<<<<

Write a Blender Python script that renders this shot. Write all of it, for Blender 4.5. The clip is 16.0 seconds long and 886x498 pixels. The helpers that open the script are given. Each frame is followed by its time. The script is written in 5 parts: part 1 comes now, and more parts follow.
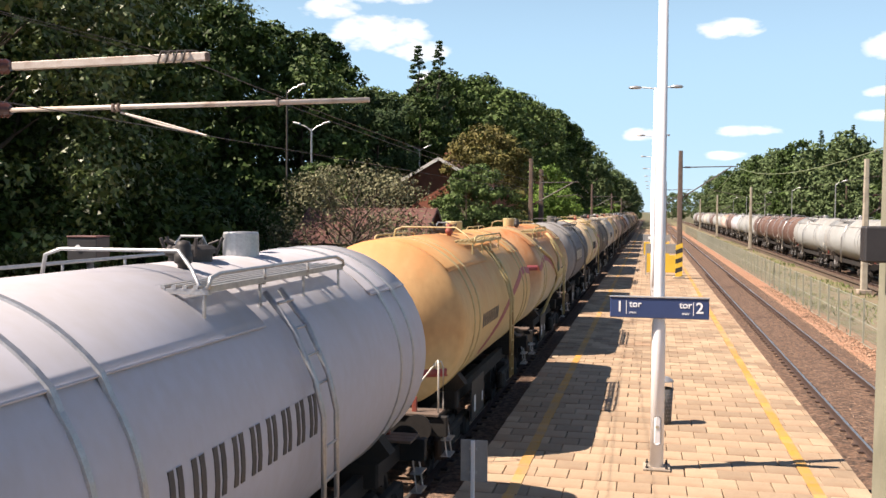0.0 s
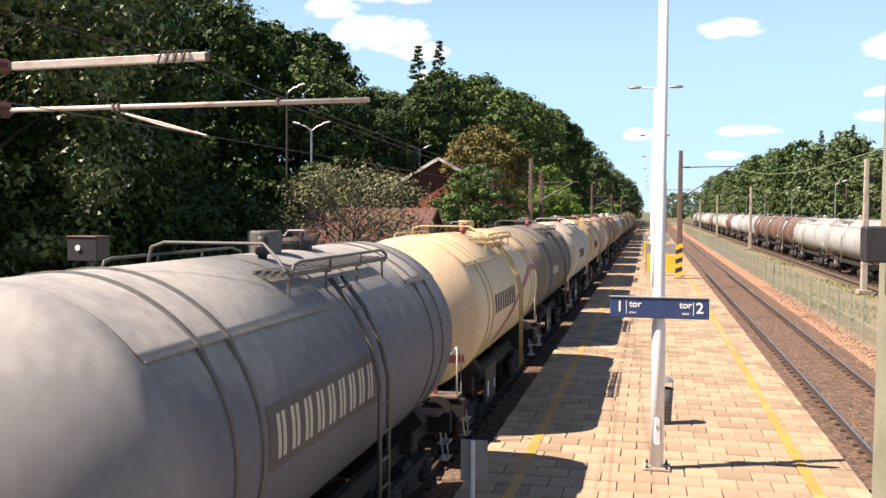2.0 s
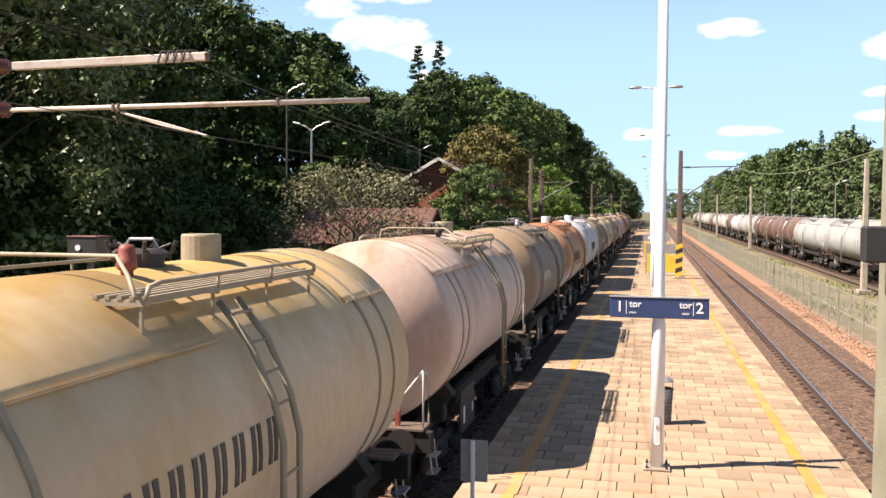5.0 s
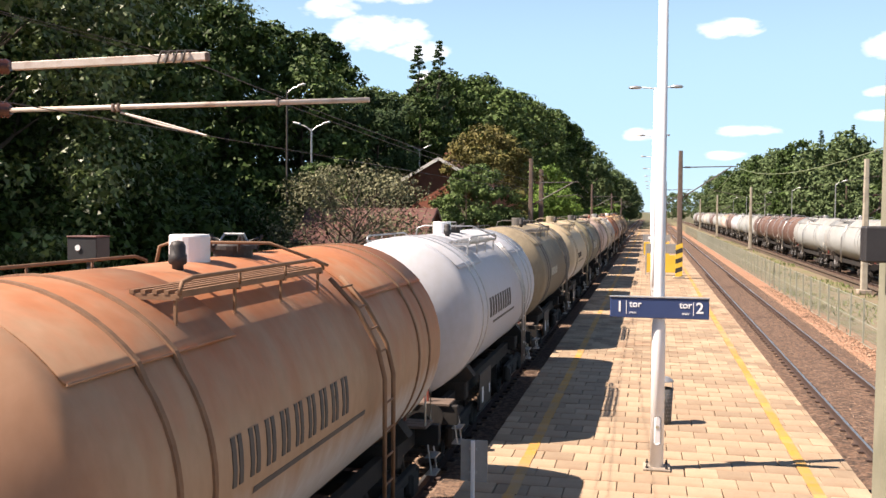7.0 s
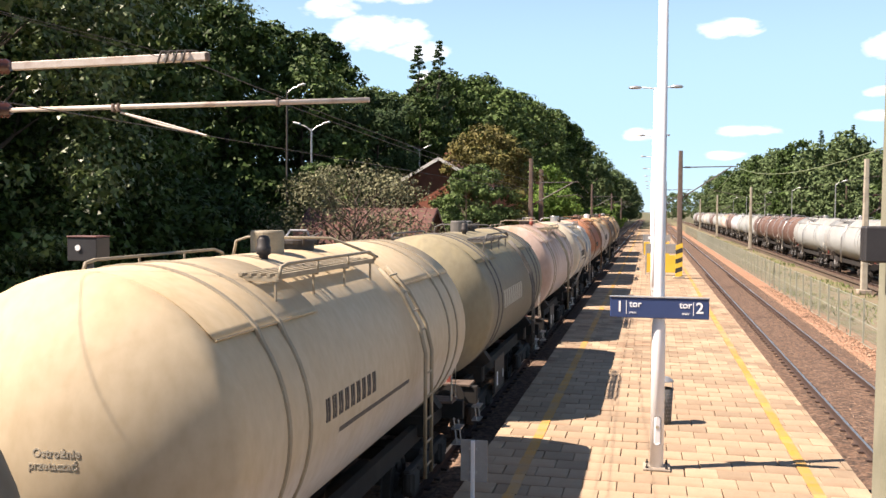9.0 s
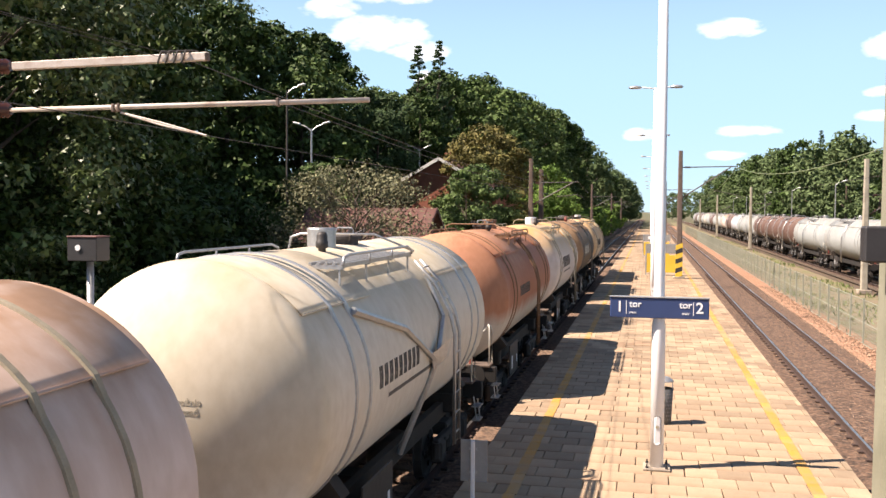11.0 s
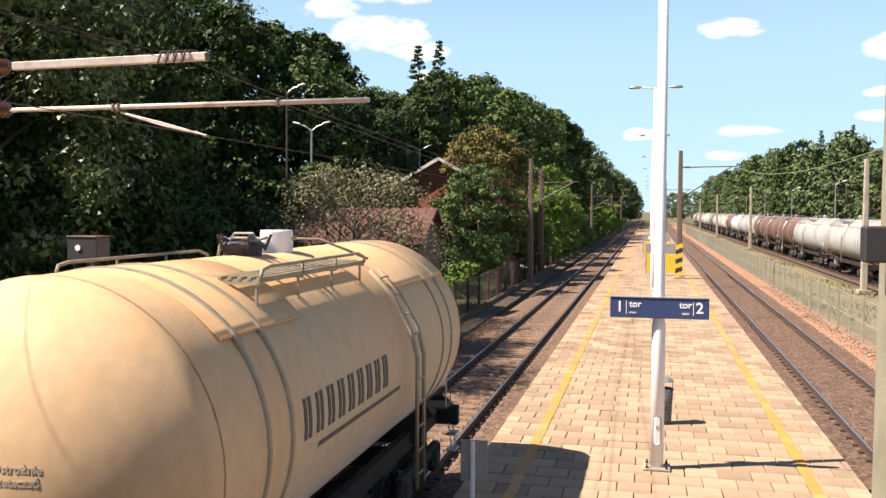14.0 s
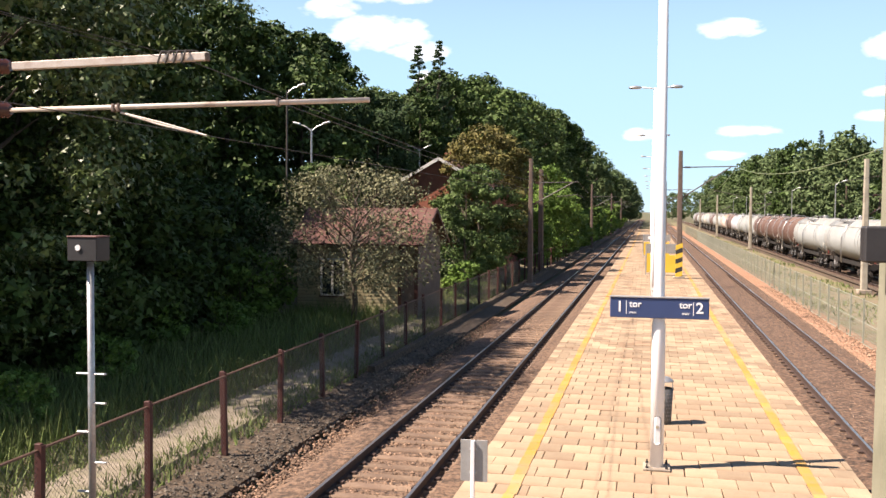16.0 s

>>>>
<<<<

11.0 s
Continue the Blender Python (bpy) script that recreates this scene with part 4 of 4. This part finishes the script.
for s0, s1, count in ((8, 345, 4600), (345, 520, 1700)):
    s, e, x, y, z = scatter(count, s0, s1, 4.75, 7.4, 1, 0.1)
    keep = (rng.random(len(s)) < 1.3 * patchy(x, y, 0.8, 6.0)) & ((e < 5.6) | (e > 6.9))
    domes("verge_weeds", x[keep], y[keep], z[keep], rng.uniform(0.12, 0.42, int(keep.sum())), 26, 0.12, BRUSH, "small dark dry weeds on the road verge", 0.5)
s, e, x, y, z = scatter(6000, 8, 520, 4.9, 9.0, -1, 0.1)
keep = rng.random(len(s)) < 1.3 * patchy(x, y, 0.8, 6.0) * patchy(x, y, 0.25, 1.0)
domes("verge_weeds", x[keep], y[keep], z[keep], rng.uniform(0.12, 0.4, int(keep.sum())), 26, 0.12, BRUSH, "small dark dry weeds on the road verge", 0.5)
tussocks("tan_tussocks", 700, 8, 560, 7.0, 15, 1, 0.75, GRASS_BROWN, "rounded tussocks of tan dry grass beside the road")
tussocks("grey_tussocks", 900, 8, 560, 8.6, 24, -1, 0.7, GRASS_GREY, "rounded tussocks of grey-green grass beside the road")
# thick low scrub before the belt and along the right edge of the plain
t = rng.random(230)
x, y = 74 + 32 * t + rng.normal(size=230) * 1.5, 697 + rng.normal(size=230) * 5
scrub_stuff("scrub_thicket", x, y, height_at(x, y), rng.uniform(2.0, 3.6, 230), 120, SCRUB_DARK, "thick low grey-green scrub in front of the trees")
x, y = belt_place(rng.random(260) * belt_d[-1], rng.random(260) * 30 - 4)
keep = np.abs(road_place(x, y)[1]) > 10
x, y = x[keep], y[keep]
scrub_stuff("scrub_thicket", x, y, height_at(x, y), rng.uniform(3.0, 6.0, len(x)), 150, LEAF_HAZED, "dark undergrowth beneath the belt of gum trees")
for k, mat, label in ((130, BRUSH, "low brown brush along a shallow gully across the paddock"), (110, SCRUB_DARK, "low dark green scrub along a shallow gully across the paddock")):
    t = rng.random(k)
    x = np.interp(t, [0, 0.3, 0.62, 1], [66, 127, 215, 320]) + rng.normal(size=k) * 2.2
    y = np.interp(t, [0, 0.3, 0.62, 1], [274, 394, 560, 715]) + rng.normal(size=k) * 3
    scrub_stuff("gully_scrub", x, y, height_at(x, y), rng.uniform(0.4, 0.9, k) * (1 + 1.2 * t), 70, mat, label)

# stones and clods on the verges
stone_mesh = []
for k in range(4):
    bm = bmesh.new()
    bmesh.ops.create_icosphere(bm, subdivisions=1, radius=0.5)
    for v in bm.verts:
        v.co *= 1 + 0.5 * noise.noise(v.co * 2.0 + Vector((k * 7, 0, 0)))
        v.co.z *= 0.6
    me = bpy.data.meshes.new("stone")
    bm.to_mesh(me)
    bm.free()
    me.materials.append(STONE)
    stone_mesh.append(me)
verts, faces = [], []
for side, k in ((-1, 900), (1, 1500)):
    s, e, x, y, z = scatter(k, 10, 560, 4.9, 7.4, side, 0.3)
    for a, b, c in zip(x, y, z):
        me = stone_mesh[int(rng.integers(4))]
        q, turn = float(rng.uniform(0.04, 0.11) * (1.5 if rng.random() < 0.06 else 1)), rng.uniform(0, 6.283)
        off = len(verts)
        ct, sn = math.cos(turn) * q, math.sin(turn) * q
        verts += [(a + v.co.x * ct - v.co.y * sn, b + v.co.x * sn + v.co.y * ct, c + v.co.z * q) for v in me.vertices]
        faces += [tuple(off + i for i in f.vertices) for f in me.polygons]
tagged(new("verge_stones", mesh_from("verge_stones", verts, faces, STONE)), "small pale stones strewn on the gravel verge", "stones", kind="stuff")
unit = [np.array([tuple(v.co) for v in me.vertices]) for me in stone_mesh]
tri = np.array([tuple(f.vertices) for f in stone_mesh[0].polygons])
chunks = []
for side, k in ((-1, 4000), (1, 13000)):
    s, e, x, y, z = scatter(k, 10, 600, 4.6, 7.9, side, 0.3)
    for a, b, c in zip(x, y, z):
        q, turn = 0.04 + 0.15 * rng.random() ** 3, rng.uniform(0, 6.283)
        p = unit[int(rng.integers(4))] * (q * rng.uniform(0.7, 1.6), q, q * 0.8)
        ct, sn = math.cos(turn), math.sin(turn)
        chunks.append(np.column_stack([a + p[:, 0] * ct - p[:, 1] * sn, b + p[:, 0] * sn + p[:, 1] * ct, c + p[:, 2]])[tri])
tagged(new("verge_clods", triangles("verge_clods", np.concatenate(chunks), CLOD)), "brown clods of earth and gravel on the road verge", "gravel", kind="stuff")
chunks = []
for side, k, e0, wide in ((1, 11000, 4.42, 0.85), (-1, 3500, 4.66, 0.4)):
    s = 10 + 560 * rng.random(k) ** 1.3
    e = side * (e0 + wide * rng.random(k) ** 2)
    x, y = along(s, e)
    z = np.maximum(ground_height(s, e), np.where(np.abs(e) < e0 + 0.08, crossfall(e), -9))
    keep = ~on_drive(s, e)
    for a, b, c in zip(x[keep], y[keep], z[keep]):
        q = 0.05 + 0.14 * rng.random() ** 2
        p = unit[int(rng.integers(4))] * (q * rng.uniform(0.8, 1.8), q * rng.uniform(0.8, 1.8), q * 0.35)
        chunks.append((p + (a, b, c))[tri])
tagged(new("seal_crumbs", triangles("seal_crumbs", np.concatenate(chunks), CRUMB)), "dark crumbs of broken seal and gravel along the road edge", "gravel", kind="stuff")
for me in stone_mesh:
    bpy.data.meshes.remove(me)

>>>>

The task: Copy each line that holds the word "Blender".

Task answer:
Write a Blender Python script that renders this shot. Write all of it, for Blender 4.5. The clip is 16.0 seconds long and 886x498 pixels. The helpers that open the script are given. Each frame is followed by its time. The script is written in 5 parts: part 1 comes now, and more parts follow.
Continue the Blender Python (bpy) script that recreates this scene with part 4 of 4. This part finishes the script.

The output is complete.